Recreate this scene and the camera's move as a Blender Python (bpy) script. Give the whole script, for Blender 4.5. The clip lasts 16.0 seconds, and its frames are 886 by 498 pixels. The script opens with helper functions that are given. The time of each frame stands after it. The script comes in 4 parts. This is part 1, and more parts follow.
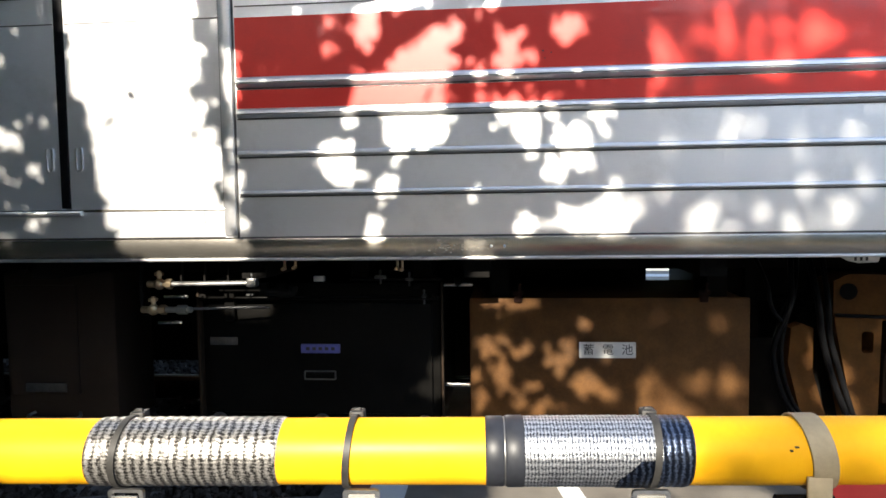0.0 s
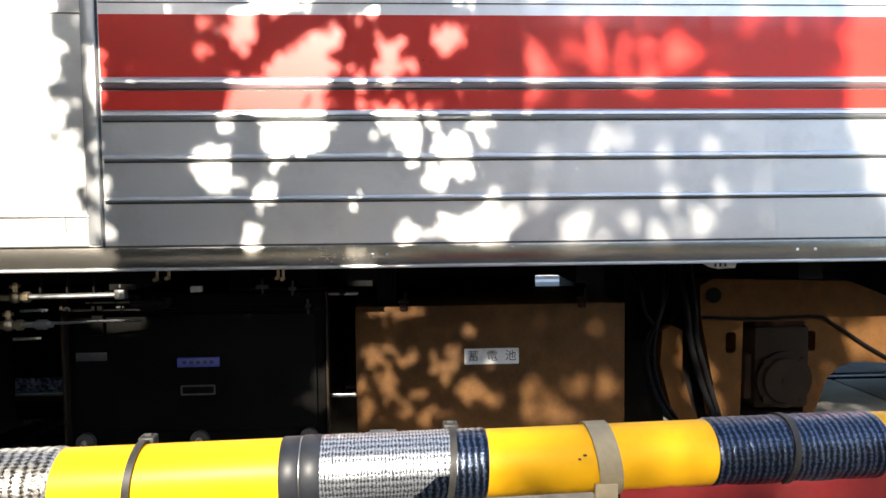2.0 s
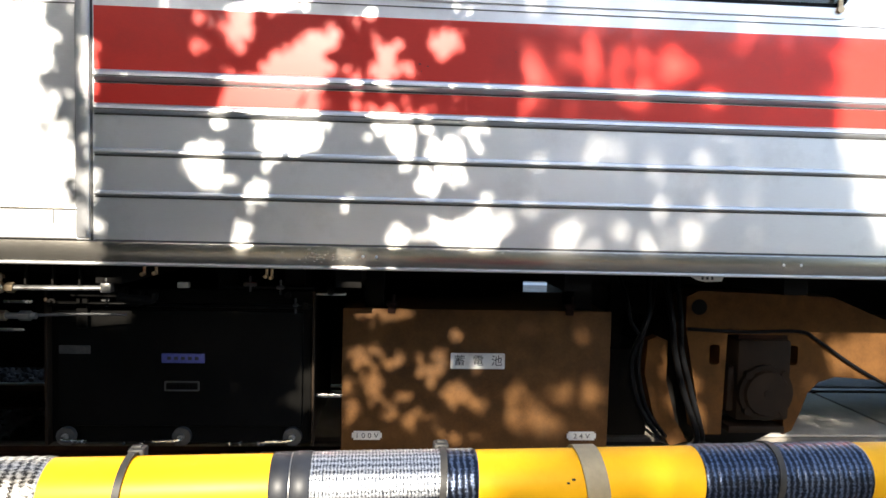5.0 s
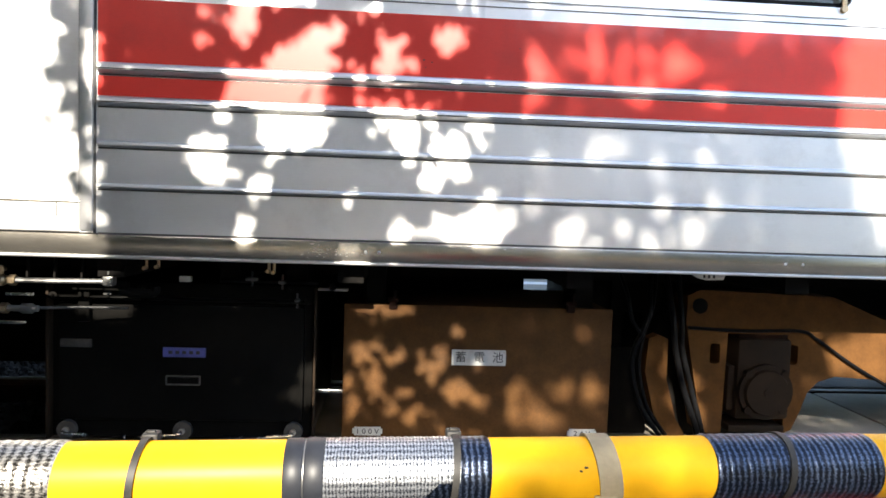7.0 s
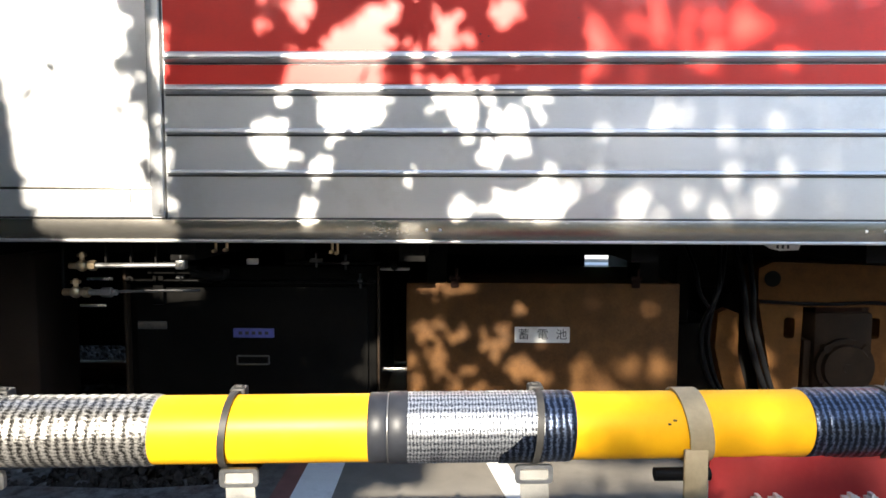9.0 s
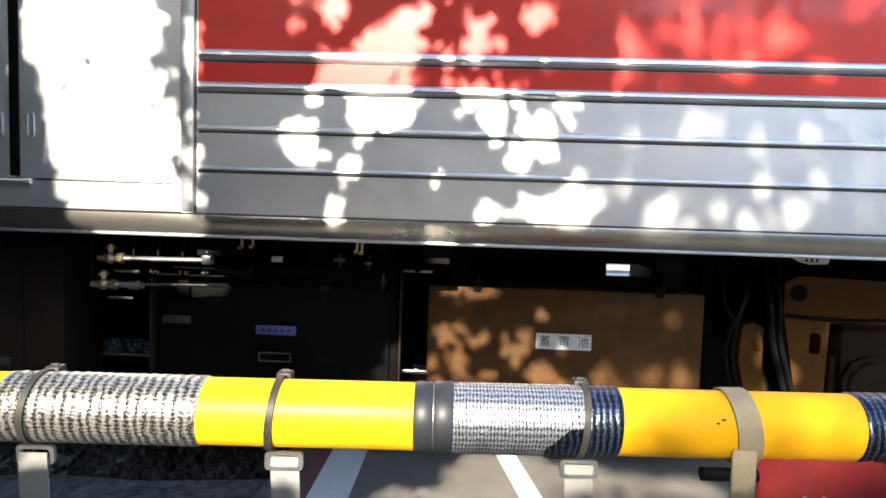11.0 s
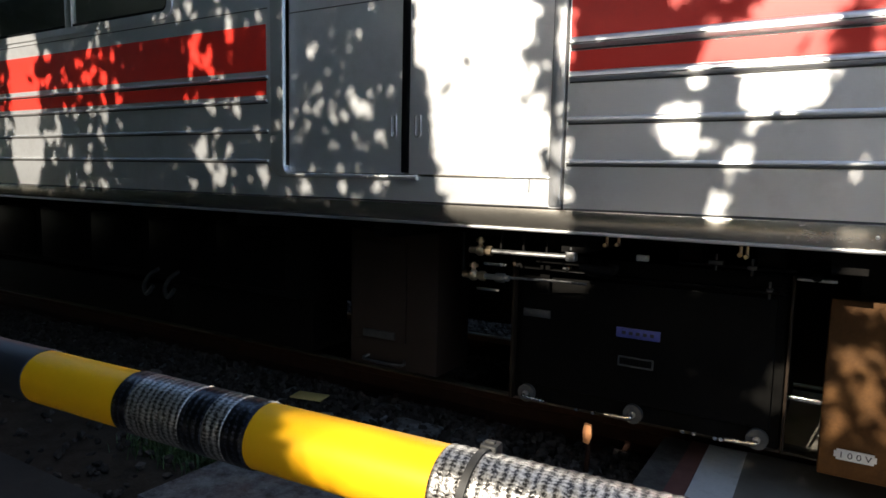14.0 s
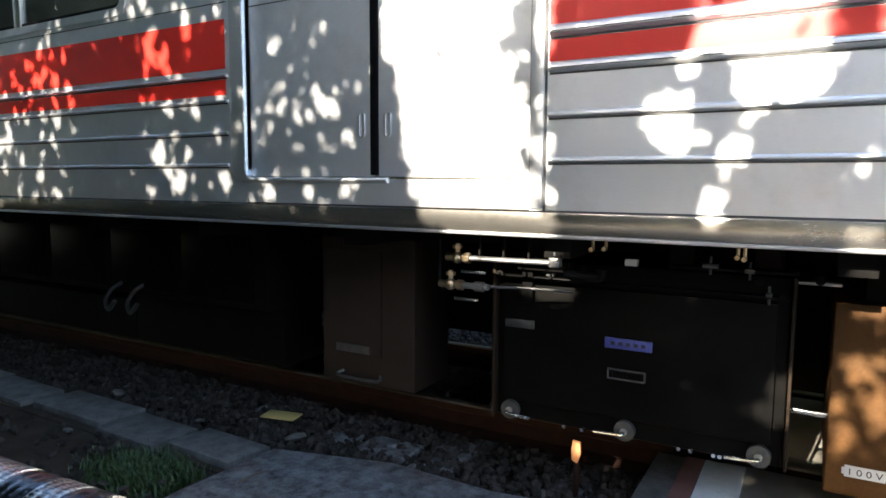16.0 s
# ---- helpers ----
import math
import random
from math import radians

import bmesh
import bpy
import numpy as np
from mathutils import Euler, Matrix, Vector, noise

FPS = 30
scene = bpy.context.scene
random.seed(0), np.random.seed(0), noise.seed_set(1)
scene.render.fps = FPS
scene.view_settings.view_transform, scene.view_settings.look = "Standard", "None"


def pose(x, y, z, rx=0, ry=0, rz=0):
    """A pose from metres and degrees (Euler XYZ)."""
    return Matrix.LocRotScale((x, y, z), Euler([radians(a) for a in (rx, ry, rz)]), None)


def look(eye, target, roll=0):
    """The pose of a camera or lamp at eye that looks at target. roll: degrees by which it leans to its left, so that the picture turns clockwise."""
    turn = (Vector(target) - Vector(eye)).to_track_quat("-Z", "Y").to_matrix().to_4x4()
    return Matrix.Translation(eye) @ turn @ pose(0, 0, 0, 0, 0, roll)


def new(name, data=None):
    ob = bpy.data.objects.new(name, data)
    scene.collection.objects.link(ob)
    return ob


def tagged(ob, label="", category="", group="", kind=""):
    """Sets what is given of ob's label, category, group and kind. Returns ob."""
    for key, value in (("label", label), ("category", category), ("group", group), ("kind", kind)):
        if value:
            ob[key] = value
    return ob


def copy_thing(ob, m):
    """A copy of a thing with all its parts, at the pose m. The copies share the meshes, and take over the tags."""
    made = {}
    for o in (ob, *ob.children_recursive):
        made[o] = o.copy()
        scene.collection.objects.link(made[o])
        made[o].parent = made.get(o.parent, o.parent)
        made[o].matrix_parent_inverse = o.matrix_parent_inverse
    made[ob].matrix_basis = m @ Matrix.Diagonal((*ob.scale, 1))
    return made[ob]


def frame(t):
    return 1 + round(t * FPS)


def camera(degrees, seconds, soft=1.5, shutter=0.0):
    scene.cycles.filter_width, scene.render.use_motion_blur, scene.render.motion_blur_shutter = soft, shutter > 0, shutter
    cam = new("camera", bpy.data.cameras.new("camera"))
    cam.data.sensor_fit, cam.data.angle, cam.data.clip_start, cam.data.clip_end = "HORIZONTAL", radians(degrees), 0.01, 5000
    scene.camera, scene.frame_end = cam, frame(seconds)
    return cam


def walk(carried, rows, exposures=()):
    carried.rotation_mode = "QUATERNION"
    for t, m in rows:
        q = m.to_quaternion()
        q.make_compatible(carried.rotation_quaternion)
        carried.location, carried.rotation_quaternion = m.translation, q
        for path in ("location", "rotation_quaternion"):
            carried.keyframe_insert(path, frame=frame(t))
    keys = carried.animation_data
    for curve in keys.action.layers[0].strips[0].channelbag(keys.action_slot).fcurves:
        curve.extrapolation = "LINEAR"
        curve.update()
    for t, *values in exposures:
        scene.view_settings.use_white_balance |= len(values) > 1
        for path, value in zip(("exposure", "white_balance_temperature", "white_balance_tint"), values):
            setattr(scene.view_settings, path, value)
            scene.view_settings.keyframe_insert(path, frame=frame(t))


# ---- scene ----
cam = camera(67.9, 16.0, soft=1.6)
PATH = [
    (0, (-0.096, 0.23, 1.170), (-0.278, 2.218, 1.048), -0.8),
    (0.5, (-0.085, 0.232, 1.170), (-0.246, 2.221, 1.050), -1.1),
    (1, (-0.052, 0.234, 1.172), (-0.12, 2.23, 1.057), -0.9),
    (1.5, (0.002, 0.253, 1.174), (0.062, 2.25, 1.066), -1.0),
    (2, (0.008, 0.244, 1.176), (0.1, 2.239, 1.070), -0.6),
    (2.5, (0.009, 0.247, 1.168), (0.117, 2.241, 1.058), 0.2),
    (3, (0.009, 0.246, 1.170), (0.116, 2.239, 1.055), 0.5),
    (3.5, (0.01, 0.244, 1.176), (0.117, 2.238, 1.059), 0.4),
    (4, (0.008, 0.241, 1.188), (0.117, 2.235, 1.071), 0.8),
    (4.2, (0.006, 0.243, 1.197), (0.124, 2.236, 1.084), 1.1),
    (6.5, (-0.011, 0.243, 1.192), (0.124, 2.236, 1.085), 1.6),
    (7, (-0.016, 0.242, 1.186), (0.117, 2.234, 1.074), 1.9),
    (7.5, (-0.024, 0.245, 1.175), (0.062, 2.239, 1.047), 1.3),
    (8, (-0.028, 0.248, 1.161), (-0.03, 2.24, 0.992), 0.8),
    (8.5, (-0.033, 0.249, 1.156), (-0.069, 2.241, 0.989), 0.1),
    (10.8, (-0.056, 0.242, 1.143), (-0.116, 2.236, 1.006), 1.5),
    (11, (-0.067, 0.245, 1.139), (-0.152, 2.239, 0.998), 1.8),
    (11.5, (-0.103, 0.237, 1.150), (-0.292, 2.224, 1.018), 1.5),
    (12, (-0.15, 0.237, 1.162), (-0.494, 2.203, 1.034), 0.9),
    (12.5, (-0.205, 0.244, 1.161), (-0.72, 2.171, 1.013), 0.1),
    (13, (-0.232, 0.295, 1.163), (-0.969, 2.146, 0.996), 0.4),
    (13.5, (-0.212, 0.338, 1.171), (-1.116, 2.111, 0.969), -0.2),
    (14, (-0.239, 0.4, 1.181), (-1.264, 2.103, 0.960), 1.2),
    (14.5, (-0.310, 0.476, 1.191), (-1.421, 2.125, 0.977), -0.4),
    (15, (-0.318, 0.526, 1.191), (-1.421, 2.179, 0.968), 1.0),
    (15.5, (-0.297, 0.581, 1.175), (-1.349, 2.269, 0.968), 0.8),
    (16, (-0.304, 0.593, 1.165), (-1.292, 2.320, 0.963), 0.3),
]
EXPOSURES = [(0, 1.66), (4, 1.63), (6.5, 1.84), (8.5, 1.86), (11, 1.88), (11.5, 1.87), (12, 1.7), (12.5, 1.4), (13, 1.15), (13.5, 1.05), (14, 1.12), (14.5, 1.45), (15, 1.95), (15.5, 2.3), (16, 2.45)]
walk(cam, [(t, look(eye, target, roll)) for t, eye, target, roll in PATH], [(t, stops, 6150, 10) for t, stops in EXPOSURES])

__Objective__
Write out the listing above exactly as it stands, pictures excluded.

__Exercise output__
Recreate this scene and the camera's move as a Blender Python (bpy) script. Give the whole script, for Blender 4.5. The clip lasts 16.0 seconds, and its frames are 886 by 498 pixels. The script opens with helper functions that are given. The time of each frame stands after it. The script comes in 4 parts. This is part 1, and more parts follow.
0.0 s
2.0 s
5.0 s
7.0 s
9.0 s
11.0 s
14.0 s
16.0 s
# ---- helpers ----
import math
import random
from math import radians

import bmesh
import bpy
import numpy as np
from mathutils import Euler, Matrix, Vector, noise

FPS = 30
scene = bpy.context.scene
random.seed(0), np.random.seed(0), noise.seed_set(1)
scene.render.fps = FPS
scene.view_settings.view_transform, scene.view_settings.look = "Standard", "None"


def pose(x, y, z, rx=0, ry=0, rz=0):
    """A pose from metres and degrees (Euler XYZ)."""
    return Matrix.LocRotScale((x, y, z), Euler([radians(a) for a in (rx, ry, rz)]), None)


def look(eye, target, roll=0):
    """The pose of a camera or lamp at eye that looks at target. roll: degrees by which it leans to its left, so that the picture turns clockwise."""
    turn = (Vector(target) - Vector(eye)).to_track_quat("-Z", "Y").to_matrix().to_4x4()
    return Matrix.Translation(eye) @ turn @ pose(0, 0, 0, 0, 0, roll)


def new(name, data=None):
    ob = bpy.data.objects.new(name, data)
    scene.collection.objects.link(ob)
    return ob


def tagged(ob, label="", category="", group="", kind=""):
    """Sets what is given of ob's label, category, group and kind. Returns ob."""
    for key, value in (("label", label), ("category", category), ("group", group), ("kind", kind)):
        if value:
            ob[key] = value
    return ob


def copy_thing(ob, m):
    """A copy of a thing with all its parts, at the pose m. The copies share the meshes, and take over the tags."""
    made = {}
    for o in (ob, *ob.children_recursive):
        made[o] = o.copy()
        scene.collection.objects.link(made[o])
        made[o].parent = made.get(o.parent, o.parent)
        made[o].matrix_parent_inverse = o.matrix_parent_inverse
    made[ob].matrix_basis = m @ Matrix.Diagonal((*ob.scale, 1))
    return made[ob]


def frame(t):
    return 1 + round(t * FPS)


def camera(degrees, seconds, soft=1.5, shutter=0.0):
    scene.cycles.filter_width, scene.render.use_motion_blur, scene.render.motion_blur_shutter = soft, shutter > 0, shutter
    cam = new("camera", bpy.data.cameras.new("camera"))
    cam.data.sensor_fit, cam.data.angle, cam.data.clip_start, cam.data.clip_end = "HORIZONTAL", radians(degrees), 0.01, 5000
    scene.camera, scene.frame_end = cam, frame(seconds)
    return cam


def walk(carried, rows, exposures=()):
    carried.rotation_mode = "QUATERNION"
    for t, m in rows:
        q = m.to_quaternion()
        q.make_compatible(carried.rotation_quaternion)
        carried.location, carried.rotation_quaternion = m.translation, q
        for path in ("location", "rotation_quaternion"):
            carried.keyframe_insert(path, frame=frame(t))
    keys = carried.animation_data
    for curve in keys.action.layers[0].strips[0].channelbag(keys.action_slot).fcurves:
        curve.extrapolation = "LINEAR"
        curve.update()
    for t, *values in exposures:
        scene.view_settings.use_white_balance |= len(values) > 1
        for path, value in zip(("exposure", "white_balance_temperature", "white_balance_tint"), values):
            setattr(scene.view_settings, path, value)
            scene.view_settings.keyframe_insert(path, frame=frame(t))


# ---- scene ----
cam = camera(67.9, 16.0, soft=1.6)
PATH = [
    (0, (-0.096, 0.23, 1.170), (-0.278, 2.218, 1.048), -0.8),
    (0.5, (-0.085, 0.232, 1.170), (-0.246, 2.221, 1.050), -1.1),
    (1, (-0.052, 0.234, 1.172), (-0.12, 2.23, 1.057), -0.9),
    (1.5, (0.002, 0.253, 1.174), (0.062, 2.25, 1.066), -1.0),
    (2, (0.008, 0.244, 1.176), (0.1, 2.239, 1.070), -0.6),
    (2.5, (0.009, 0.247, 1.168), (0.117, 2.241, 1.058), 0.2),
    (3, (0.009, 0.246, 1.170), (0.116, 2.239, 1.055), 0.5),
    (3.5, (0.01, 0.244, 1.176), (0.117, 2.238, 1.059), 0.4),
    (4, (0.008, 0.241, 1.188), (0.117, 2.235, 1.071), 0.8),
    (4.2, (0.006, 0.243, 1.197), (0.124, 2.236, 1.084), 1.1),
    (6.5, (-0.011, 0.243, 1.192), (0.124, 2.236, 1.085), 1.6),
    (7, (-0.016, 0.242, 1.186), (0.117, 2.234, 1.074), 1.9),
    (7.5, (-0.024, 0.245, 1.175), (0.062, 2.239, 1.047), 1.3),
    (8, (-0.028, 0.248, 1.161), (-0.03, 2.24, 0.992), 0.8),
    (8.5, (-0.033, 0.249, 1.156), (-0.069, 2.241, 0.989), 0.1),
    (10.8, (-0.056, 0.242, 1.143), (-0.116, 2.236, 1.006), 1.5),
    (11, (-0.067, 0.245, 1.139), (-0.152, 2.239, 0.998), 1.8),
    (11.5, (-0.103, 0.237, 1.150), (-0.292, 2.224, 1.018), 1.5),
    (12, (-0.15, 0.237, 1.162), (-0.494, 2.203, 1.034), 0.9),
    (12.5, (-0.205, 0.244, 1.161), (-0.72, 2.171, 1.013), 0.1),
    (13, (-0.232, 0.295, 1.163), (-0.969, 2.146, 0.996), 0.4),
    (13.5, (-0.212, 0.338, 1.171), (-1.116, 2.111, 0.969), -0.2),
    (14, (-0.239, 0.4, 1.181), (-1.264, 2.103, 0.960), 1.2),
    (14.5, (-0.310, 0.476, 1.191), (-1.421, 2.125, 0.977), -0.4),
    (15, (-0.318, 0.526, 1.191), (-1.421, 2.179, 0.968), 1.0),
    (15.5, (-0.297, 0.581, 1.175), (-1.349, 2.269, 0.968), 0.8),
    (16, (-0.304, 0.593, 1.165), (-1.292, 2.320, 0.963), 0.3),
]
EXPOSURES = [(0, 1.66), (4, 1.63), (6.5, 1.84), (8.5, 1.86), (11, 1.88), (11.5, 1.87), (12, 1.7), (12.5, 1.4), (13, 1.15), (13.5, 1.05), (14, 1.12), (14.5, 1.45), (15, 1.95), (15.5, 2.3), (16, 2.45)]
walk(cam, [(t, look(eye, target, roll)) for t, eye, target, roll in PATH], [(t, stops, 6150, 10) for t, stops in EXPOSURES])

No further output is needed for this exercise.